→ **GOAL**: Retype each line of the material exactly, please, skipping any picture in it.

======== DATA LINES

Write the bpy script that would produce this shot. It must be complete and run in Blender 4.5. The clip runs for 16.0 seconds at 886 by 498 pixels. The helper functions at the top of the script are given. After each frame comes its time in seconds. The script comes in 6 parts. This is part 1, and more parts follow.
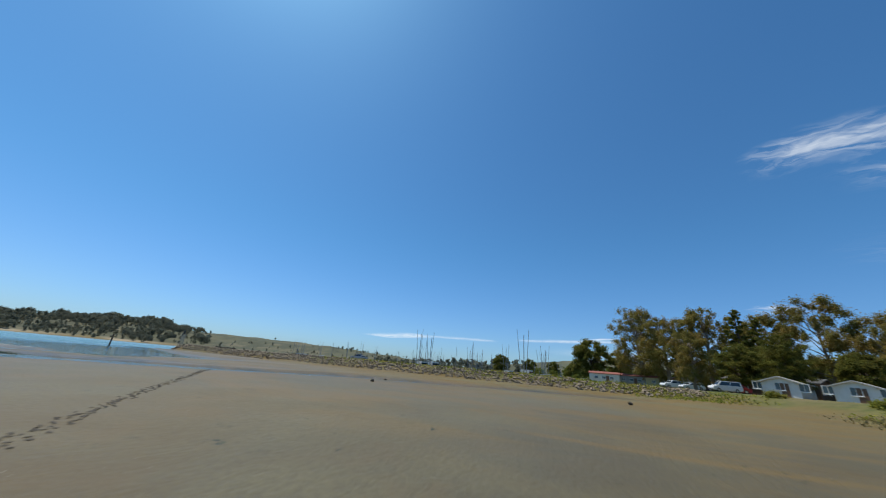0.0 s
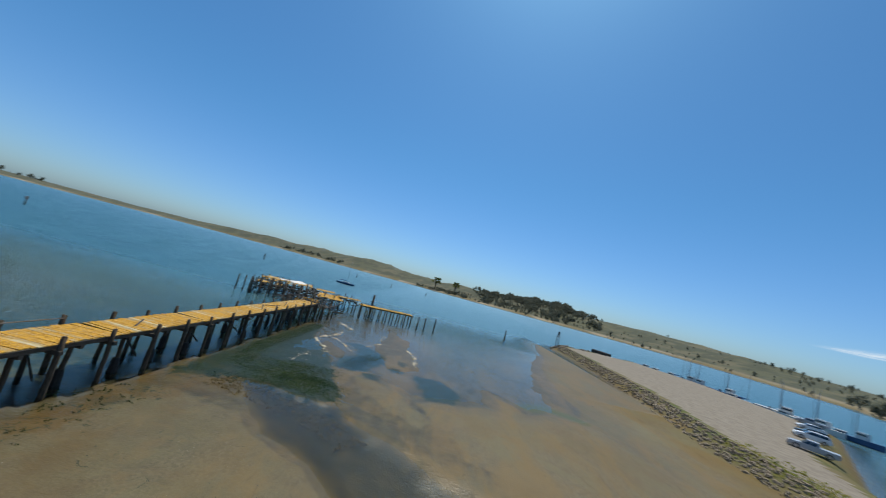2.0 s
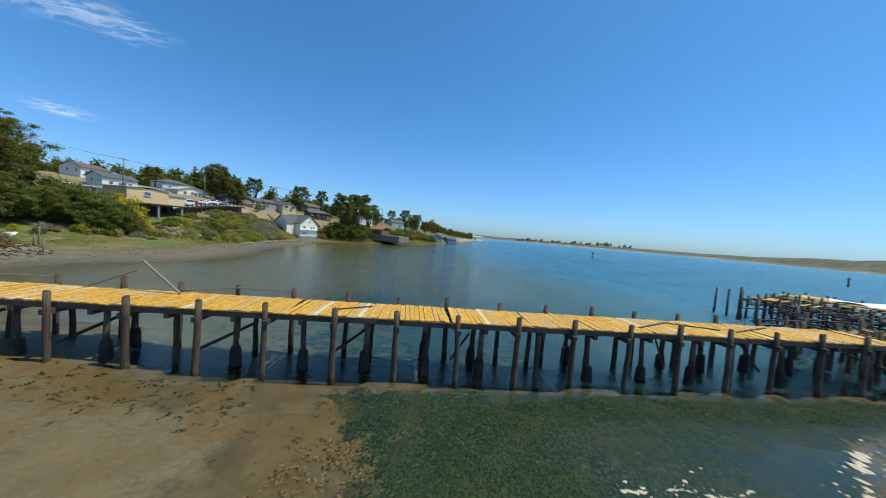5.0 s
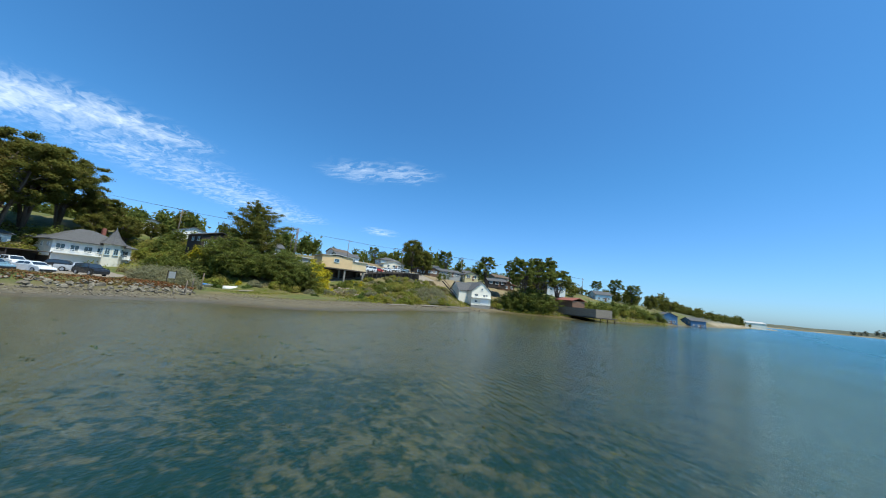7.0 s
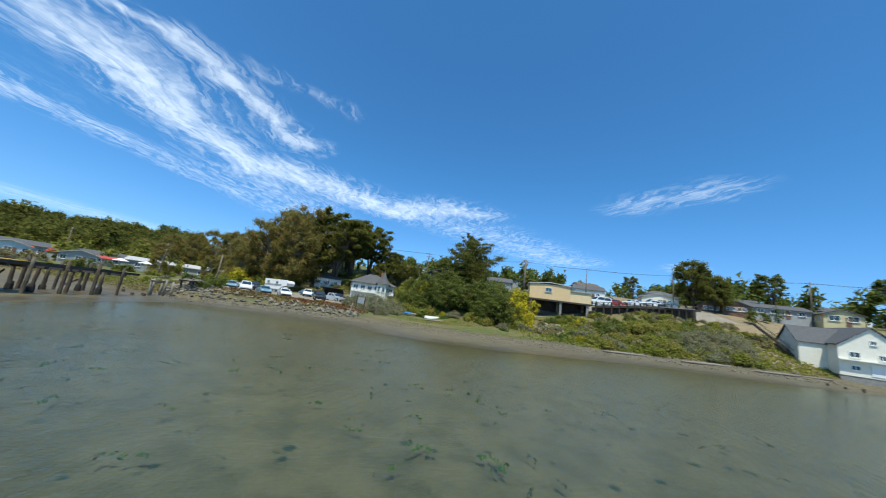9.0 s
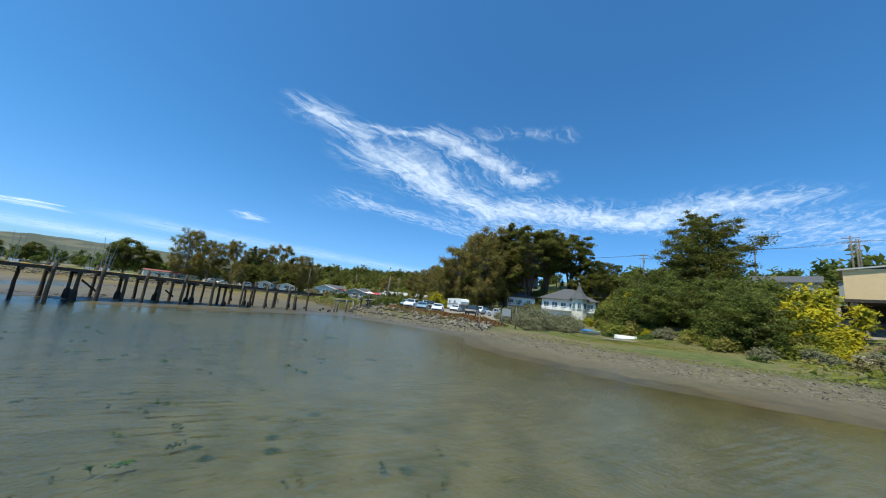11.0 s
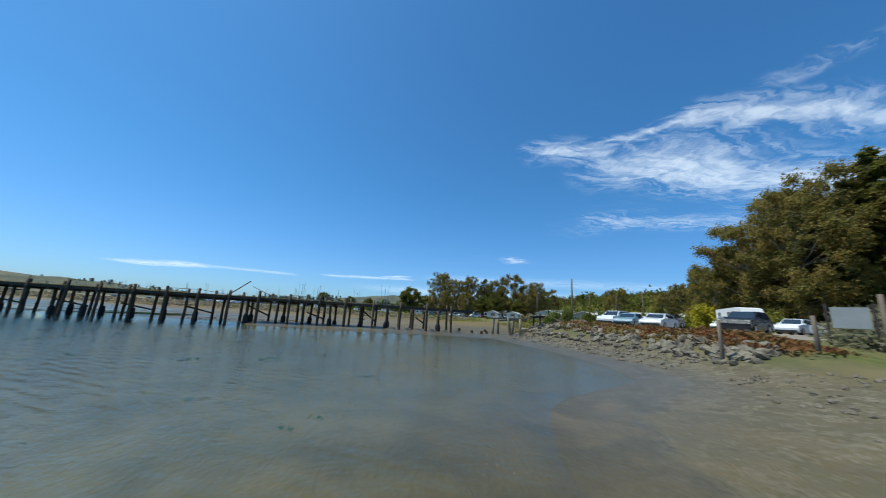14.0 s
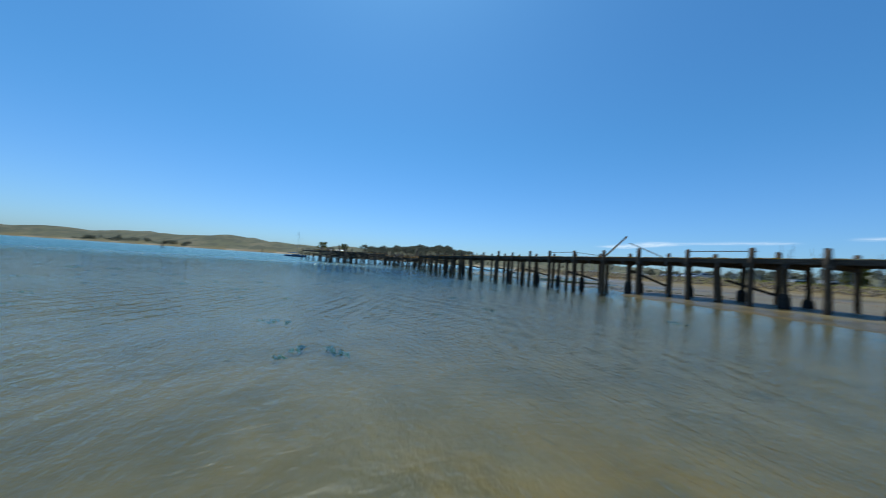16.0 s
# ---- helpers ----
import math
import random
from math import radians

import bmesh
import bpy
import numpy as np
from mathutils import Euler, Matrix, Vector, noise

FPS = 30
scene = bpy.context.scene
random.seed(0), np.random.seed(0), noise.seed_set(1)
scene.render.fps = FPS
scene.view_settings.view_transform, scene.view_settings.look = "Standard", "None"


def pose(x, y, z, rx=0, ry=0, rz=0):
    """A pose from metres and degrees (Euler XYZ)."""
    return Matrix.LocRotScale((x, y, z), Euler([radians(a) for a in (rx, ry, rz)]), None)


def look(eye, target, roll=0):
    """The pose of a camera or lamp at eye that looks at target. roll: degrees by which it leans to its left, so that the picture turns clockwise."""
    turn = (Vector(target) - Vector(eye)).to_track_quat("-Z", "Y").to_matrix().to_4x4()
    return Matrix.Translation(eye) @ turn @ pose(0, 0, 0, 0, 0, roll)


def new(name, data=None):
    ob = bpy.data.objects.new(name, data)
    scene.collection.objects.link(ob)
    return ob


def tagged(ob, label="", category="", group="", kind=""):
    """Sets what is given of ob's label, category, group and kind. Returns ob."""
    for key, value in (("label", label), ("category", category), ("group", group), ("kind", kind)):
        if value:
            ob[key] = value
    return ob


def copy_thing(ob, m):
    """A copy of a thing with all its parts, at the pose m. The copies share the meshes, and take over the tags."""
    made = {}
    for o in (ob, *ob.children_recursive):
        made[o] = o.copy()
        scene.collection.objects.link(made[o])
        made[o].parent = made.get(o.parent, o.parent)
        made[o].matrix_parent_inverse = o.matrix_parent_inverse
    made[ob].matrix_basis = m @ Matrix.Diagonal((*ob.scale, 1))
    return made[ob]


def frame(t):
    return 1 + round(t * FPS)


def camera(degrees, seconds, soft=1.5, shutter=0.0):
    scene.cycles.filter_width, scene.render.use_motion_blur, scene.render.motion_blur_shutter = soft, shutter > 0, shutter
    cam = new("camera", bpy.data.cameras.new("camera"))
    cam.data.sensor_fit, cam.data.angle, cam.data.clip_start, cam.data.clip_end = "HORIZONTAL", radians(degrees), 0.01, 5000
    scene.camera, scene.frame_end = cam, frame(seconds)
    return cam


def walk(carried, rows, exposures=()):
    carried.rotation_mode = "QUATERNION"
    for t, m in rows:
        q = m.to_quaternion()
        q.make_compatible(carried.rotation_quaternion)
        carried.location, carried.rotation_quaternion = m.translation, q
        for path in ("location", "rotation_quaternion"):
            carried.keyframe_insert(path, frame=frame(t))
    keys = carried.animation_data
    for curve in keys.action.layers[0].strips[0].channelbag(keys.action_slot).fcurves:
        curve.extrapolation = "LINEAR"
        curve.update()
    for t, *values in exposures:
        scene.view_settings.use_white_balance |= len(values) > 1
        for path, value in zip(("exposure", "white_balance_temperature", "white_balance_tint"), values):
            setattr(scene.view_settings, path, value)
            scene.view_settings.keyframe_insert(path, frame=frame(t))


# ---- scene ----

================

→ **RESPONSE TO THIS TASK**:
Write the bpy script that would produce this shot. It must be complete and run in Blender 4.5. The clip runs for 16.0 seconds at 886 by 498 pixels. The helper functions at the top of the script are given. After each frame comes its time in seconds. The script comes in 6 parts. This is part 1, and more parts follow.
0.0 s
2.0 s
5.0 s
7.0 s
9.0 s
11.0 s
14.0 s
16.0 s
# ---- helpers ----
import math
import random
from math import radians

import bmesh
import bpy
import numpy as np
from mathutils import Euler, Matrix, Vector, noise

FPS = 30
scene = bpy.context.scene
random.seed(0), np.random.seed(0), noise.seed_set(1)
scene.render.fps = FPS
scene.view_settings.view_transform, scene.view_settings.look = "Standard", "None"


def pose(x, y, z, rx=0, ry=0, rz=0):
    """A pose from metres and degrees (Euler XYZ)."""
    return Matrix.LocRotScale((x, y, z), Euler([radians(a) for a in (rx, ry, rz)]), None)


def look(eye, target, roll=0):
    """The pose of a camera or lamp at eye that looks at target. roll: degrees by which it leans to its left, so that the picture turns clockwise."""
    turn = (Vector(target) - Vector(eye)).to_track_quat("-Z", "Y").to_matrix().to_4x4()
    return Matrix.Translation(eye) @ turn @ pose(0, 0, 0, 0, 0, roll)


def new(name, data=None):
    ob = bpy.data.objects.new(name, data)
    scene.collection.objects.link(ob)
    return ob


def tagged(ob, label="", category="", group="", kind=""):
    """Sets what is given of ob's label, category, group and kind. Returns ob."""
    for key, value in (("label", label), ("category", category), ("group", group), ("kind", kind)):
        if value:
            ob[key] = value
    return ob


def copy_thing(ob, m):
    """A copy of a thing with all its parts, at the pose m. The copies share the meshes, and take over the tags."""
    made = {}
    for o in (ob, *ob.children_recursive):
        made[o] = o.copy()
        scene.collection.objects.link(made[o])
        made[o].parent = made.get(o.parent, o.parent)
        made[o].matrix_parent_inverse = o.matrix_parent_inverse
    made[ob].matrix_basis = m @ Matrix.Diagonal((*ob.scale, 1))
    return made[ob]


def frame(t):
    return 1 + round(t * FPS)


def camera(degrees, seconds, soft=1.5, shutter=0.0):
    scene.cycles.filter_width, scene.render.use_motion_blur, scene.render.motion_blur_shutter = soft, shutter > 0, shutter
    cam = new("camera", bpy.data.cameras.new("camera"))
    cam.data.sensor_fit, cam.data.angle, cam.data.clip_start, cam.data.clip_end = "HORIZONTAL", radians(degrees), 0.01, 5000
    scene.camera, scene.frame_end = cam, frame(seconds)
    return cam


def walk(carried, rows, exposures=()):
    carried.rotation_mode = "QUATERNION"
    for t, m in rows:
        q = m.to_quaternion()
        q.make_compatible(carried.rotation_quaternion)
        carried.location, carried.rotation_quaternion = m.translation, q
        for path in ("location", "rotation_quaternion"):
            carried.keyframe_insert(path, frame=frame(t))
    keys = carried.animation_data
    for curve in keys.action.layers[0].strips[0].channelbag(keys.action_slot).fcurves:
        curve.extrapolation = "LINEAR"
        curve.update()
    for t, *values in exposures:
        scene.view_settings.use_white_balance |= len(values) > 1
        for path, value in zip(("exposure", "white_balance_temperature", "white_balance_tint"), values):
            setattr(scene.view_settings, path, value)
            scene.view_settings.keyframe_insert(path, frame=frame(t))


# ---- scene ----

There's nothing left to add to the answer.